_Problem details:_ Look through the lines below and extract each one that contains "Python".

_Task material:_

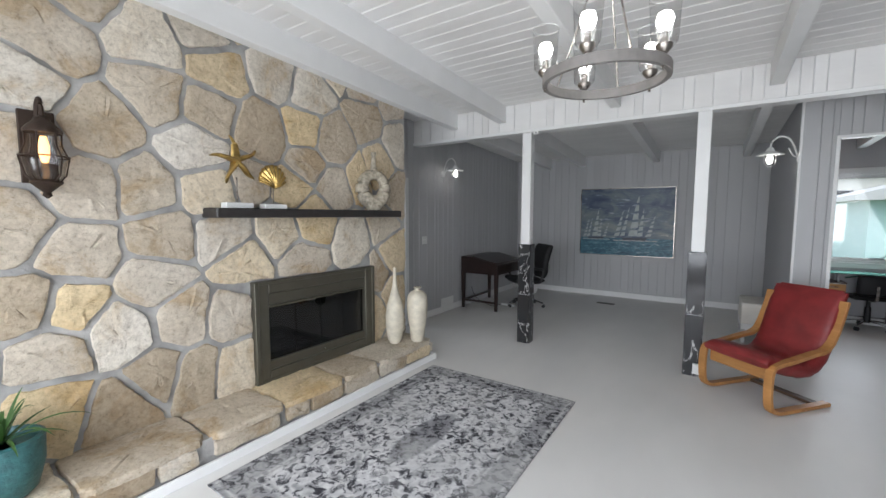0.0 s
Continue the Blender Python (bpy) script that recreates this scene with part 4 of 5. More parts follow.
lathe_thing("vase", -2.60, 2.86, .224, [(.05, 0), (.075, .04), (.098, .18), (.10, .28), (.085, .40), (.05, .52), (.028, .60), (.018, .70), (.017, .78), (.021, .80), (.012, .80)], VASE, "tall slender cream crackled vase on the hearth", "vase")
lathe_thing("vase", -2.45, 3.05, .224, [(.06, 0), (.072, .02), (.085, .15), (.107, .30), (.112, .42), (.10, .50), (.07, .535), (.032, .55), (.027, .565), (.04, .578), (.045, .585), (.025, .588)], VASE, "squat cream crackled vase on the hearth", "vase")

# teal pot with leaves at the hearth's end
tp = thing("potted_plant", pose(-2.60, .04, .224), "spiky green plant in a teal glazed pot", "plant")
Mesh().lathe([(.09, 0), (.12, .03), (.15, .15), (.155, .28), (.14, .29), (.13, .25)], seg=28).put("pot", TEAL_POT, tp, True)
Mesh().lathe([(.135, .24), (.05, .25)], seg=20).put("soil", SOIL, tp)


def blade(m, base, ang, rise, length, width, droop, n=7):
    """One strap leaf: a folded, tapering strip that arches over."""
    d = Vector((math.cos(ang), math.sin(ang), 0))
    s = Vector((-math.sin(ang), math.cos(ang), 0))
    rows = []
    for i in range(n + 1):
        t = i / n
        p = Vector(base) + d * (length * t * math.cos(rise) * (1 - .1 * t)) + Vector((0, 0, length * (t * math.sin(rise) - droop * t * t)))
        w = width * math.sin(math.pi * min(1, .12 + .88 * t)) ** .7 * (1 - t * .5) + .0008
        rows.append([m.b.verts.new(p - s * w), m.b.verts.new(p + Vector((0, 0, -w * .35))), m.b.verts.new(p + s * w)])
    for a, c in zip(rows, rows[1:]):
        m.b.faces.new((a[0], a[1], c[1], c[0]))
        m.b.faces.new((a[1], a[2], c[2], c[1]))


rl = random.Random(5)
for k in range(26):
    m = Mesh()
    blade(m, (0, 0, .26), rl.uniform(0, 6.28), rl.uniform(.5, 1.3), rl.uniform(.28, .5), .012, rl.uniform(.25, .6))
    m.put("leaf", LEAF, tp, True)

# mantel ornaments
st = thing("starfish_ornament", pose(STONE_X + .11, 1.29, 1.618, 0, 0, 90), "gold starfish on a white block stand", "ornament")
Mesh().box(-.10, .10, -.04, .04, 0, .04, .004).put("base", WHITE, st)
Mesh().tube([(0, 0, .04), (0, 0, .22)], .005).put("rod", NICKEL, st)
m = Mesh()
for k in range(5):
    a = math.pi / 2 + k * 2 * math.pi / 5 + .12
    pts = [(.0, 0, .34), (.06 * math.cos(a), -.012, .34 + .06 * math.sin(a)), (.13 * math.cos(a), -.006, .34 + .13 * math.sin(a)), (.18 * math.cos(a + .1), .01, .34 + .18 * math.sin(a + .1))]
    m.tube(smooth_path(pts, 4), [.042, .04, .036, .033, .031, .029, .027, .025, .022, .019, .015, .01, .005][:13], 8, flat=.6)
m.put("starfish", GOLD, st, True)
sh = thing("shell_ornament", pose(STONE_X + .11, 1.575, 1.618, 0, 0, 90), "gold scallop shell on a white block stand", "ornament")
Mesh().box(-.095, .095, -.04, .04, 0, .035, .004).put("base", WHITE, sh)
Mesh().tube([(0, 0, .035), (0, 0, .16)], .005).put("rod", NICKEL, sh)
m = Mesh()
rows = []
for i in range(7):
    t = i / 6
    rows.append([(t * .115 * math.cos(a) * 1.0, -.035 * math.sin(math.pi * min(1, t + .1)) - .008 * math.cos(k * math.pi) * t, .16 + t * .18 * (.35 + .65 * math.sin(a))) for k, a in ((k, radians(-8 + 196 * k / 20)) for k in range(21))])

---

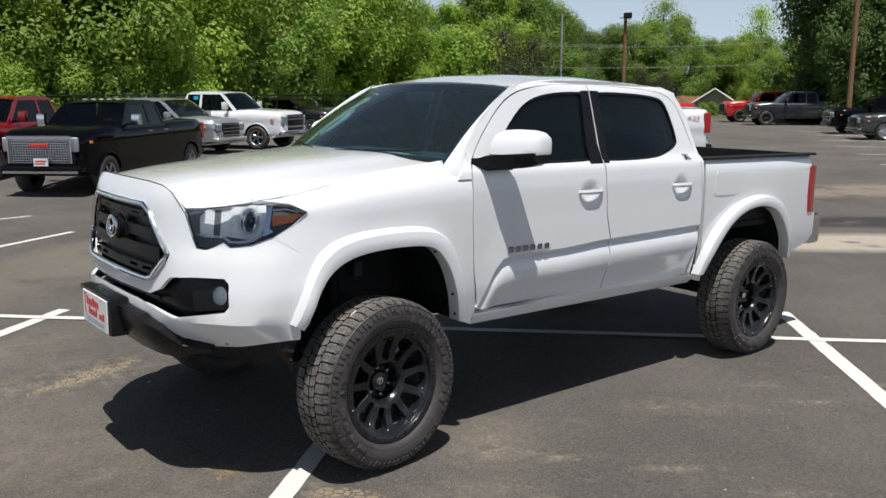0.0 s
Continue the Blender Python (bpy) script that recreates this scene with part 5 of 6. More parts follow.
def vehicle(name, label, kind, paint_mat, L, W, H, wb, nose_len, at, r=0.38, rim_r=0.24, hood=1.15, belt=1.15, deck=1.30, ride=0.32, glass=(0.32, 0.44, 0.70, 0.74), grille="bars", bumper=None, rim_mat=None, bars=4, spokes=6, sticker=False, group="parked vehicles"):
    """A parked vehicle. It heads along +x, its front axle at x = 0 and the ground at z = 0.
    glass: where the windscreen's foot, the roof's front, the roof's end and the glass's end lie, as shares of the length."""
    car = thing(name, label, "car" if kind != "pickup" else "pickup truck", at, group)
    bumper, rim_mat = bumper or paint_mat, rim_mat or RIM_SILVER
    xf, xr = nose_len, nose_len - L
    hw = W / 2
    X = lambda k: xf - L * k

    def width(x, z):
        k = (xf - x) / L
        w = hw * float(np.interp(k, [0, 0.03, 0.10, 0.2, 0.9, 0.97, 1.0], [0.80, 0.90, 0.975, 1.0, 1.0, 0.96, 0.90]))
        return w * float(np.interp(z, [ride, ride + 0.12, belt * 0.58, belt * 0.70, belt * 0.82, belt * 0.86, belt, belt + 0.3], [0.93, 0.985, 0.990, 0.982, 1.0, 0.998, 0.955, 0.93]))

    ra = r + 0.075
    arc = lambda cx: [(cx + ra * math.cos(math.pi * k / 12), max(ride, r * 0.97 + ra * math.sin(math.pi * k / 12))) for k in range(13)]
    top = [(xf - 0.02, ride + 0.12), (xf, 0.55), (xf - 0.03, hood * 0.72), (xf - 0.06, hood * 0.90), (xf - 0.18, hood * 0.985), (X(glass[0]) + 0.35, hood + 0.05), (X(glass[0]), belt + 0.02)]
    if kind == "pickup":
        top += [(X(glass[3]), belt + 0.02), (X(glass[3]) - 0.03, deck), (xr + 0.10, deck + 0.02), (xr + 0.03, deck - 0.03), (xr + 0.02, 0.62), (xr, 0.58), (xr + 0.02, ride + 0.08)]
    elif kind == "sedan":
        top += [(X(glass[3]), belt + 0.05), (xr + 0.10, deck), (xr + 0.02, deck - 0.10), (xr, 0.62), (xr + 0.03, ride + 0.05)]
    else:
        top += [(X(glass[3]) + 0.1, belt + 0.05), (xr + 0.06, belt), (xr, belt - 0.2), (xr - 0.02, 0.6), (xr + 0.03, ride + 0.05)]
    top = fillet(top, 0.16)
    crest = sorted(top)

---

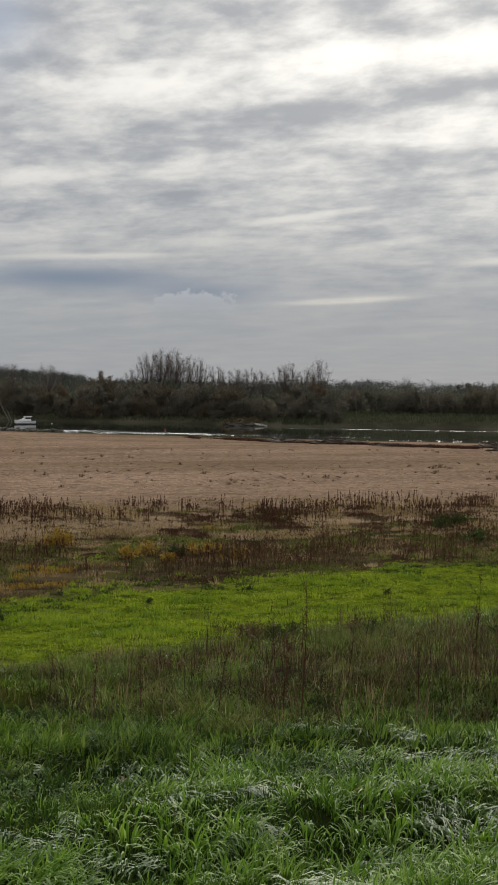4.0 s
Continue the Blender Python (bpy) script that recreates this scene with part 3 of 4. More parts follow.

_Exercise response:_
Continue the Blender Python (bpy) script that recreates this scene with part 4 of 5. More parts follow.
Continue the Blender Python (bpy) script that recreates this scene with part 5 of 6. More parts follow.
Continue the Blender Python (bpy) script that recreates this scene with part 3 of 4. More parts follow.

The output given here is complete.